[Clips as scene scripts]
....

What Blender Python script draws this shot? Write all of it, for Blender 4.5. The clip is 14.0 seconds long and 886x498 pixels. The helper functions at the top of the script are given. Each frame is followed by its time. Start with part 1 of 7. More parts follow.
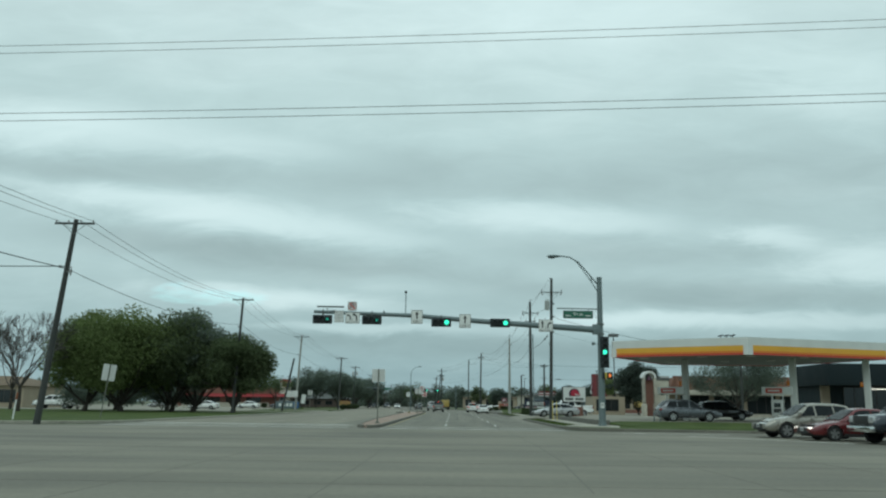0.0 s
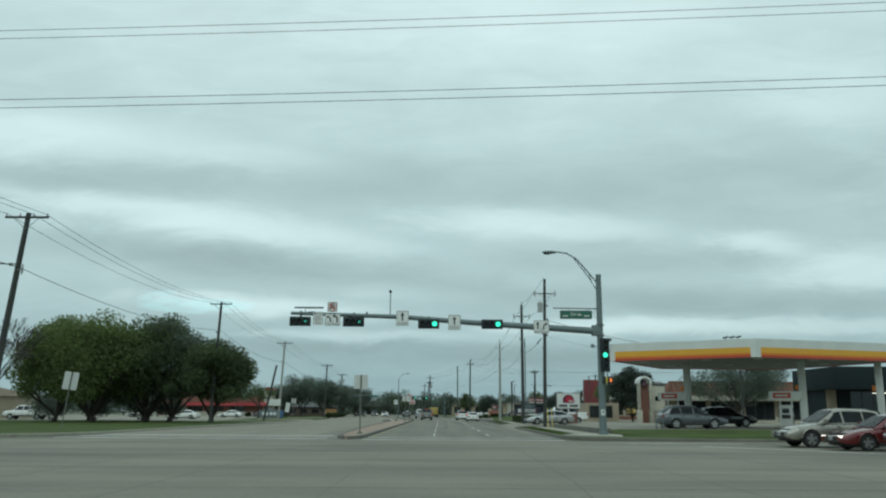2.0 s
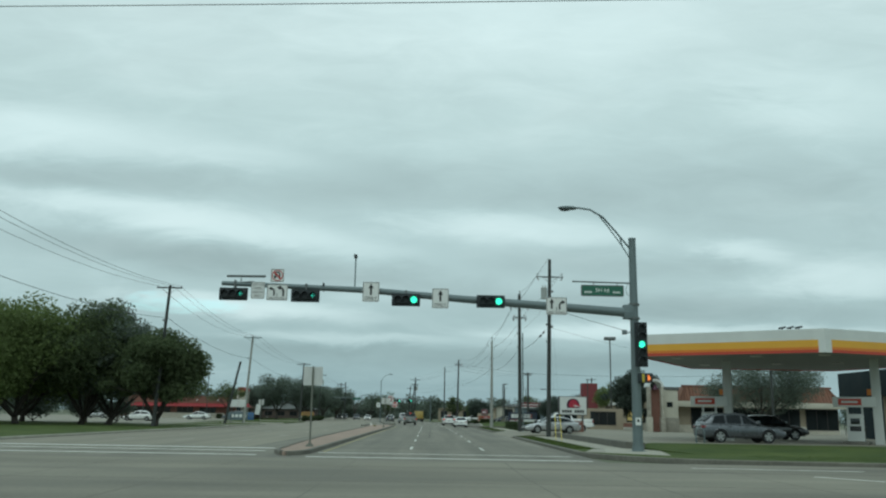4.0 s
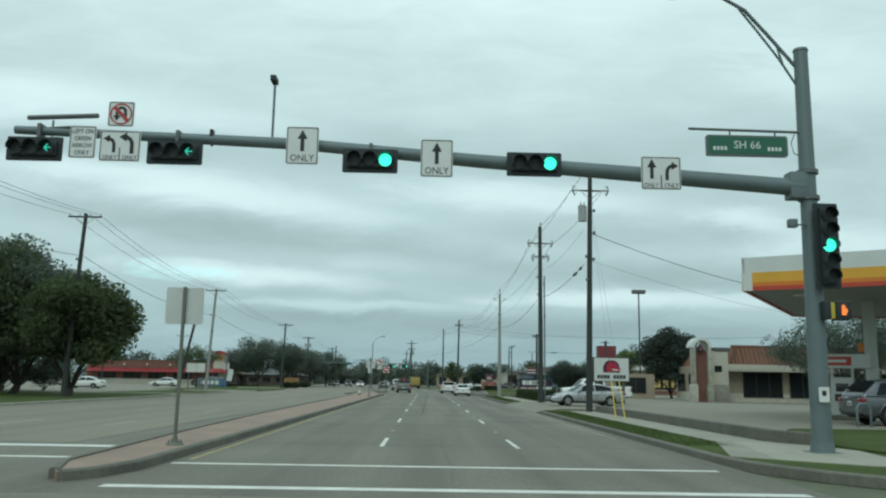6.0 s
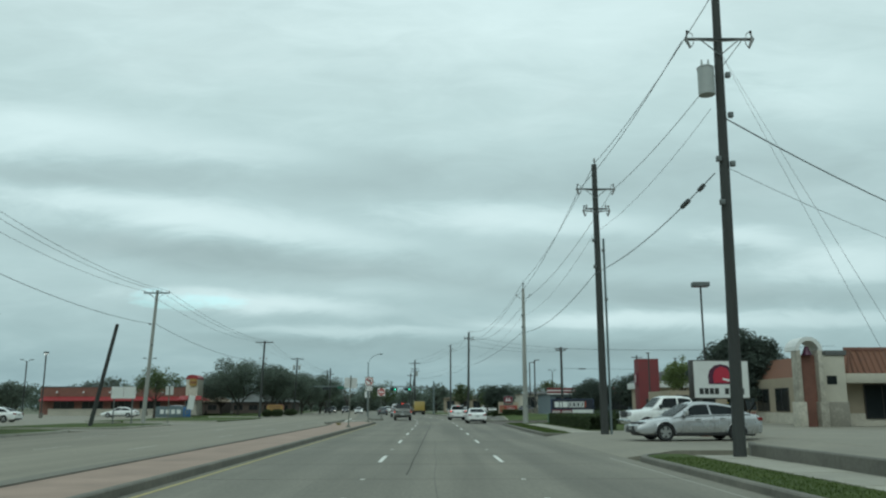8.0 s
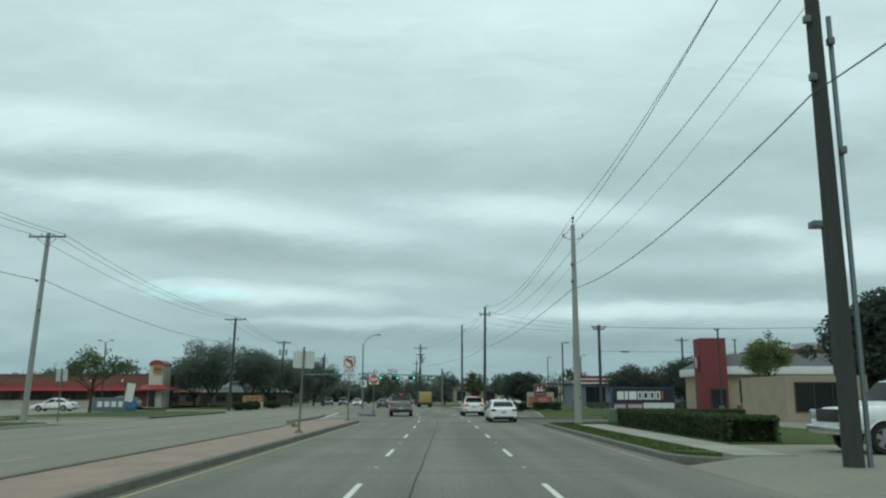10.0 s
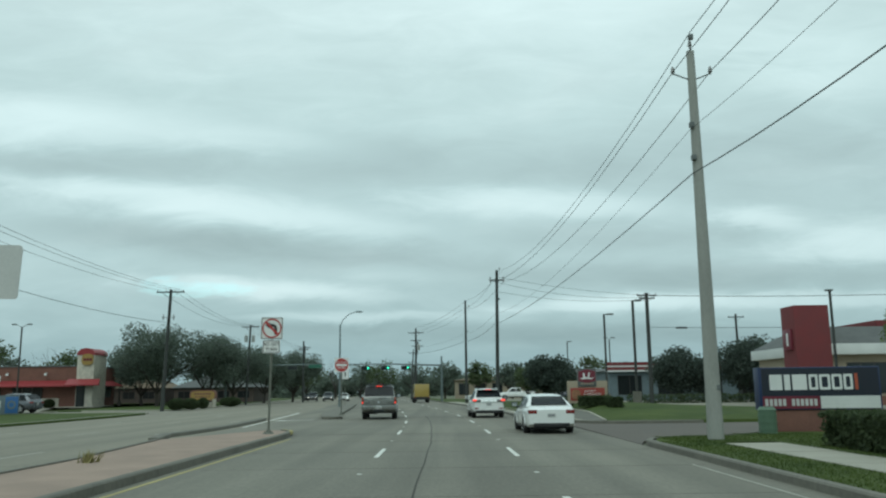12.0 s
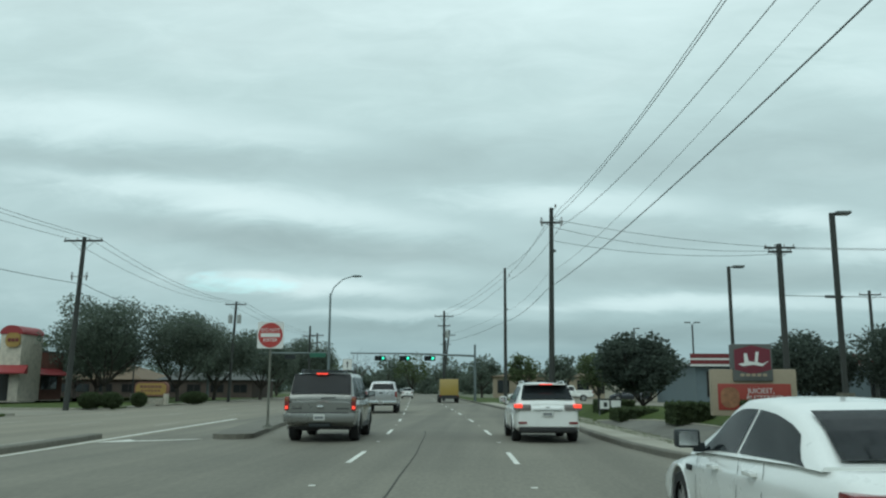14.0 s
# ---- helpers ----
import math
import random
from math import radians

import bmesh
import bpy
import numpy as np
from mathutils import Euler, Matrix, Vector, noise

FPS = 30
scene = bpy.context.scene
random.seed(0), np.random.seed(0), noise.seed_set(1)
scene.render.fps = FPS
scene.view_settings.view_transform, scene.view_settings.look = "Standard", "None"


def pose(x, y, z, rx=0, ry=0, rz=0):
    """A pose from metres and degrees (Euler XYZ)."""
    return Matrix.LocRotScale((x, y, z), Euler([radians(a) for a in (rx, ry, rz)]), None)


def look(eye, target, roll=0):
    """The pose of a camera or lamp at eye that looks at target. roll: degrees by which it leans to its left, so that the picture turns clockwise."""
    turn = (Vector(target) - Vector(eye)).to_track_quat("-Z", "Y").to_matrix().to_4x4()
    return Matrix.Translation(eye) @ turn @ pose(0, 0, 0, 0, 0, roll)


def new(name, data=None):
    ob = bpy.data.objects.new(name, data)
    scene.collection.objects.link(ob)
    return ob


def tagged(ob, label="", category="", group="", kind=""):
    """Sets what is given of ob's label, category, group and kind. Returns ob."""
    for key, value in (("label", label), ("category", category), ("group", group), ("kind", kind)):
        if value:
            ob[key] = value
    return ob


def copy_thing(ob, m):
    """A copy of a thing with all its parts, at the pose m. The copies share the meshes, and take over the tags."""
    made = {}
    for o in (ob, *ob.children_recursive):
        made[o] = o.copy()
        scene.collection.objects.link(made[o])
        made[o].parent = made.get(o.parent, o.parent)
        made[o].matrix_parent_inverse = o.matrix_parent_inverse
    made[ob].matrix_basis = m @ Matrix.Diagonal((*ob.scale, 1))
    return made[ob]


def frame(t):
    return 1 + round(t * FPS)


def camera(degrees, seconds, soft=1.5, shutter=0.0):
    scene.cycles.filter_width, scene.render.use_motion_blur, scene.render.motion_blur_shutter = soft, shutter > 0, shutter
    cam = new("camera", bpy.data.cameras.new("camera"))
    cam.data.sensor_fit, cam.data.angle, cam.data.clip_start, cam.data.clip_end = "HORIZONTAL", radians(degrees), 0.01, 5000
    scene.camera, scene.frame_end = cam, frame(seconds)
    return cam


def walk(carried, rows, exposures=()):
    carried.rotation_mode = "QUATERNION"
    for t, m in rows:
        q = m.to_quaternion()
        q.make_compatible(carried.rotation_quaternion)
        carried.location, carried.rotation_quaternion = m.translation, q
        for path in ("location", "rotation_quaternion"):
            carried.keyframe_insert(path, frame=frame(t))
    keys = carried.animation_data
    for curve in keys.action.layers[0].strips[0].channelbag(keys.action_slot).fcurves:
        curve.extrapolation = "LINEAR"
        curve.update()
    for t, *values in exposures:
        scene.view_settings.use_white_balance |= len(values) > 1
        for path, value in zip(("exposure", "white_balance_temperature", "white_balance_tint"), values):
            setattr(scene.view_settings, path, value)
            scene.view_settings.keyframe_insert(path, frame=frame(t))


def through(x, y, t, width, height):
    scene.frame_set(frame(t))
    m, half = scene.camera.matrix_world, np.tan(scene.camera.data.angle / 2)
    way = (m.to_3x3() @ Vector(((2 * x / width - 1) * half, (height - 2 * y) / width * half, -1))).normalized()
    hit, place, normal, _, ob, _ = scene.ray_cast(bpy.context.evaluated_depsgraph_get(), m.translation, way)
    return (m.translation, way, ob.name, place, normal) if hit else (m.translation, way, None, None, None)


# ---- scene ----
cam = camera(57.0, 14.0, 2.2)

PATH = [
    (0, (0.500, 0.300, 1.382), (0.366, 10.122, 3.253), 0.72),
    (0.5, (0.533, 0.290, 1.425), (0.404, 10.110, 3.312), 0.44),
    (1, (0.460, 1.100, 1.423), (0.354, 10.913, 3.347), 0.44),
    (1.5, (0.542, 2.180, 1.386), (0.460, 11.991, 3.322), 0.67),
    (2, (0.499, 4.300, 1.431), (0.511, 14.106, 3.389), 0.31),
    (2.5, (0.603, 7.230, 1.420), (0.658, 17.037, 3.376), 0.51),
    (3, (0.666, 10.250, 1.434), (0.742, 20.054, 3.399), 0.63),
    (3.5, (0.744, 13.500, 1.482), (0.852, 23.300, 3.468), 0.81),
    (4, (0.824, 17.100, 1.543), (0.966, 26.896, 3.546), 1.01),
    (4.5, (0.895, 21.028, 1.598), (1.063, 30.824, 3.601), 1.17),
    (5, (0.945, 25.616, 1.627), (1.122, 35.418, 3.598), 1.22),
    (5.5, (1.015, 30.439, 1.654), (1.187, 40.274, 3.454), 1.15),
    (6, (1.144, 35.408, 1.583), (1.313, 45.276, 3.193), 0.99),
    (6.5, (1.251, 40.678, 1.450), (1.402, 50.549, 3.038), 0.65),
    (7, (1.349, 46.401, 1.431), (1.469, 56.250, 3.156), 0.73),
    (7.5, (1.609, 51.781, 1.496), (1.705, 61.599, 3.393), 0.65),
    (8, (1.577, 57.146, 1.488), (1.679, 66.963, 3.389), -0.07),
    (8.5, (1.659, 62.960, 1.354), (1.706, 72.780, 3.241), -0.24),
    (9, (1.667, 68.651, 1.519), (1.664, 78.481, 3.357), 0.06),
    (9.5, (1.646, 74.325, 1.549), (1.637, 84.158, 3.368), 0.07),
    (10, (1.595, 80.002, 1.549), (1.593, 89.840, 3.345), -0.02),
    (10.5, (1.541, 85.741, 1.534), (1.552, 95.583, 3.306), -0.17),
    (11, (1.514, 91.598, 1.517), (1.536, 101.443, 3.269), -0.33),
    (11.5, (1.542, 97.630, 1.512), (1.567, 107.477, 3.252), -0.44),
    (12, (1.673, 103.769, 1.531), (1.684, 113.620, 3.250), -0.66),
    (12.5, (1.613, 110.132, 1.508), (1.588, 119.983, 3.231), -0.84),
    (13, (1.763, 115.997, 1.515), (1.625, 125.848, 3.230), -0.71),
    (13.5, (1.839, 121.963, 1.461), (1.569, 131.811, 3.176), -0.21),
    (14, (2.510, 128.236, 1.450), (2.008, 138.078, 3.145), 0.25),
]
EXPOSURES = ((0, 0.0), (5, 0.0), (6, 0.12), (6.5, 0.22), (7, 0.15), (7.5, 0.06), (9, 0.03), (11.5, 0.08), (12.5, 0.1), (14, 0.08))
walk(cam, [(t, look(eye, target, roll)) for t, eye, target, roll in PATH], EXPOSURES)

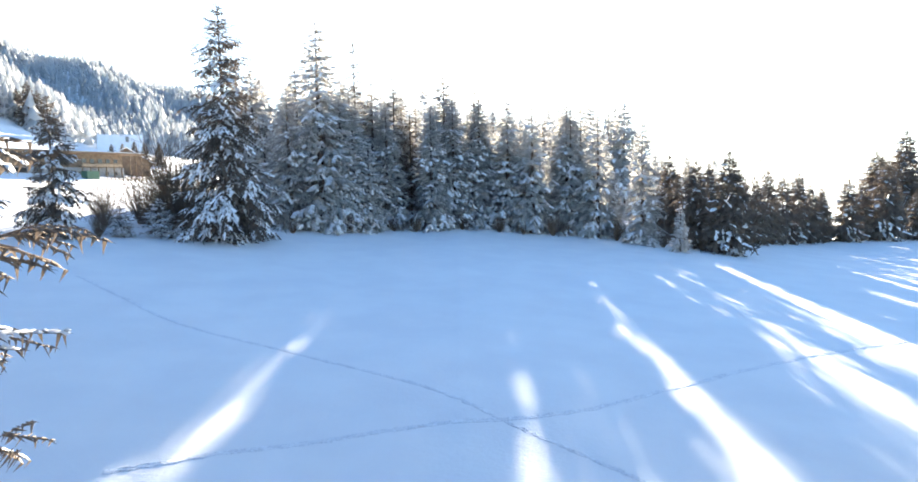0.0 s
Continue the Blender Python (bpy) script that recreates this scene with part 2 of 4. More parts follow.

....

Work to be completed: Using the data above, reproduce exactly the lines from the line that contains "scene.collection.objects.link(ob)" through the line that contains "what is given", including both.

Finished task:
    scene.collection.objects.link(ob)
    return ob


def tagged(ob, label="", category="", group="", kind=""):
    """Sets what is given of ob's label, category, group and kind. Returns ob."""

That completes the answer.